February 5, 20190 mins read
A recently discovered vulnerability in NumPy, the widely used open source package for scientific computing in Python, allows for the execution of arbitrary, potentially malicious code.
NumPy is part of the SciPy ecosystem, which is a collection of open source software packages for mathematics, science, and engineering. NumPy is used in both industry and academia and has over 9,000 stars on GitHub and more than 700 contributors. According to the records available through PyPI’s BigQuery, NumPy has been downloaded nearly 4 million times in the last three months.
On 16th Jan 2019, GitHub user nanshihui opened an issue stating that the numpy.load function was vulnerable to the execution of arbitrary code because of how it was using Python pickle module. The Python pickle module serializes and deserializes Python objects. “Pickling” converts the Python object hierarchy into a byte stream and “unpickling” takes a byte stream and converts it back into an object hierarchy. Accepting pickled arrays from untrusted sources is dangerous because there is no way to verify it before unpickling. If malicious shellcode is provided as input, it could execute once unpickled.
The vulnerability is present in NumPy versions between 1.10 (released in October of 2015) and the most recent version, 1.16. More details on this vulnerability can be found here in Snyk’s database.
The affected NumPy versions default to allowing pickled object arrays to be loaded. This should only be done when the source is trusted but is bad practice as default behavior.
Currently there are no known instances of this vulnerability being exploited, but as awareness of the problem grows that could change. The exploit does not require authentication, nor does it require a lot of technical knowledge to take advantage of it.

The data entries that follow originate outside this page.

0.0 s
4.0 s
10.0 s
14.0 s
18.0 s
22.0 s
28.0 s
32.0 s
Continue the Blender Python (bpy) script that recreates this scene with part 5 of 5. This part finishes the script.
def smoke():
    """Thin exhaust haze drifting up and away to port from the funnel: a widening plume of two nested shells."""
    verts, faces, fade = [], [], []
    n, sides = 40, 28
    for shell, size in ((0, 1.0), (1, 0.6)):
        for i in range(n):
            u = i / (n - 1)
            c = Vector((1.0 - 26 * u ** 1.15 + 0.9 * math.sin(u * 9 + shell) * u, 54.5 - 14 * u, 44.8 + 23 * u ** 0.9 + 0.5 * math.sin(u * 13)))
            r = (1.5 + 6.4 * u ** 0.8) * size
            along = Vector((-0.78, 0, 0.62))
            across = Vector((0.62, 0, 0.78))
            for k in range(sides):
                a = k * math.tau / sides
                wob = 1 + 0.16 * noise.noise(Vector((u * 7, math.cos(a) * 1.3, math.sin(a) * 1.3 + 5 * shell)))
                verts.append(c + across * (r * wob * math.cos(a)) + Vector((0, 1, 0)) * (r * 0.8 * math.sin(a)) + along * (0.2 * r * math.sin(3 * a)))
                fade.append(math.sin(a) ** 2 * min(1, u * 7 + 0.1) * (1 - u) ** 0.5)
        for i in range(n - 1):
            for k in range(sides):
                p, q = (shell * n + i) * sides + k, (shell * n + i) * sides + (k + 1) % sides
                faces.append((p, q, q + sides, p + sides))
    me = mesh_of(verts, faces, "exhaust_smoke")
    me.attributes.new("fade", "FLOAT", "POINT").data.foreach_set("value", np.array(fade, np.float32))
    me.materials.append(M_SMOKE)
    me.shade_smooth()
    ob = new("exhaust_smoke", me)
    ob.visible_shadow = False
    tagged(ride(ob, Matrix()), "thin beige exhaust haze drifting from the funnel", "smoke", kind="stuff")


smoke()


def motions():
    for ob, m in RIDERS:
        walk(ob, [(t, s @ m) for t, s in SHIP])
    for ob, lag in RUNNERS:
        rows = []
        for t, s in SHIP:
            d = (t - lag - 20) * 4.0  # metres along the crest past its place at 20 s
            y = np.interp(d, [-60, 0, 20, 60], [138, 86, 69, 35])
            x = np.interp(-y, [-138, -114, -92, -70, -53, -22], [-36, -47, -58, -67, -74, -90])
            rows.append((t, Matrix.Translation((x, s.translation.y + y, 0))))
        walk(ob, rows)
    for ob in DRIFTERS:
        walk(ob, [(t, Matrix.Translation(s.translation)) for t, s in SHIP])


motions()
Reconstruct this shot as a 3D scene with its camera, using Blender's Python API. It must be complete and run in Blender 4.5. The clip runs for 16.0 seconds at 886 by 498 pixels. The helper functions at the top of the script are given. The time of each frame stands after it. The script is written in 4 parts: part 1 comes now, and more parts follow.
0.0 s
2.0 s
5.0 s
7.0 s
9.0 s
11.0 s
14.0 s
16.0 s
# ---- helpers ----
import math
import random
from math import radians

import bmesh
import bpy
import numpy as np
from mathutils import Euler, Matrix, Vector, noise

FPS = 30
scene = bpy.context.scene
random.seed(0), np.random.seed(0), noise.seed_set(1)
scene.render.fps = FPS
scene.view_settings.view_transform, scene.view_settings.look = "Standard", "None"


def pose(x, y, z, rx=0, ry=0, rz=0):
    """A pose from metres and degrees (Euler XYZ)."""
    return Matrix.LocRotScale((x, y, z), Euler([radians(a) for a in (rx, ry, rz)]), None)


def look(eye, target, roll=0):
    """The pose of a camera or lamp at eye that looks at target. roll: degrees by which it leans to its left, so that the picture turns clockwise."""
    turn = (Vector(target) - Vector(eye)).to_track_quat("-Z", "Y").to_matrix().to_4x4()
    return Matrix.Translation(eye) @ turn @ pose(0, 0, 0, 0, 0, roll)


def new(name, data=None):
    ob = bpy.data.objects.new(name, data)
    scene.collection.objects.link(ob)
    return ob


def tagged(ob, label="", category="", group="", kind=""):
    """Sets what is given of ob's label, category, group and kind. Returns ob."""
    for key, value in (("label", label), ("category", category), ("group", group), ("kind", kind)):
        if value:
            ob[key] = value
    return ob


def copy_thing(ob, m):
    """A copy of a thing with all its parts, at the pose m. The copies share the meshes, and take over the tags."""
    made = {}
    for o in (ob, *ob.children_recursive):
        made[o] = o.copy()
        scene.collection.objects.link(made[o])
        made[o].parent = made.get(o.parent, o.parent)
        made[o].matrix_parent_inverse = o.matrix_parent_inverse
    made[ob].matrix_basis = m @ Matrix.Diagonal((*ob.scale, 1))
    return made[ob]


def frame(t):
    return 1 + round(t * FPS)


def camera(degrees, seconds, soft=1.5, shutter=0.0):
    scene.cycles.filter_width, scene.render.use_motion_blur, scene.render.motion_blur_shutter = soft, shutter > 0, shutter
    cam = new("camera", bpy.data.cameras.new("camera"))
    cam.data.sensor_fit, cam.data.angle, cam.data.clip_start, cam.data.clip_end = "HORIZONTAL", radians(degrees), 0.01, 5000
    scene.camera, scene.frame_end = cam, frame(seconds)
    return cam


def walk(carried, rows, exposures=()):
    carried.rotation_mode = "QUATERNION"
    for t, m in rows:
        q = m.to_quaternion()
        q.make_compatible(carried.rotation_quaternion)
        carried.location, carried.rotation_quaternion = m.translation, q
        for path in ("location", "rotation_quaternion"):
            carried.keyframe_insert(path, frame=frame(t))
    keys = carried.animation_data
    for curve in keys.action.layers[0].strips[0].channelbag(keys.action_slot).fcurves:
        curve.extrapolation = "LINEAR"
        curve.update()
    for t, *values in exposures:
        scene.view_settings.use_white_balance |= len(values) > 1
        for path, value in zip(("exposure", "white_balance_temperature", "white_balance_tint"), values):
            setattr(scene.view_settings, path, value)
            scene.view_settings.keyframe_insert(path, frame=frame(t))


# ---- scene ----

At the time of this writing, neither a patch or an upgrade has been made available, although the NumPy team are working on it. You can make sure that you are not vulnerable by passing
allow_pickle=False to any instance of
numpy.load that loads data from an untrusted source.
Are you affected?
If you are a Snyk user you will be notified through your routine alerts if you have projects with vulnerable NumPy dependencies.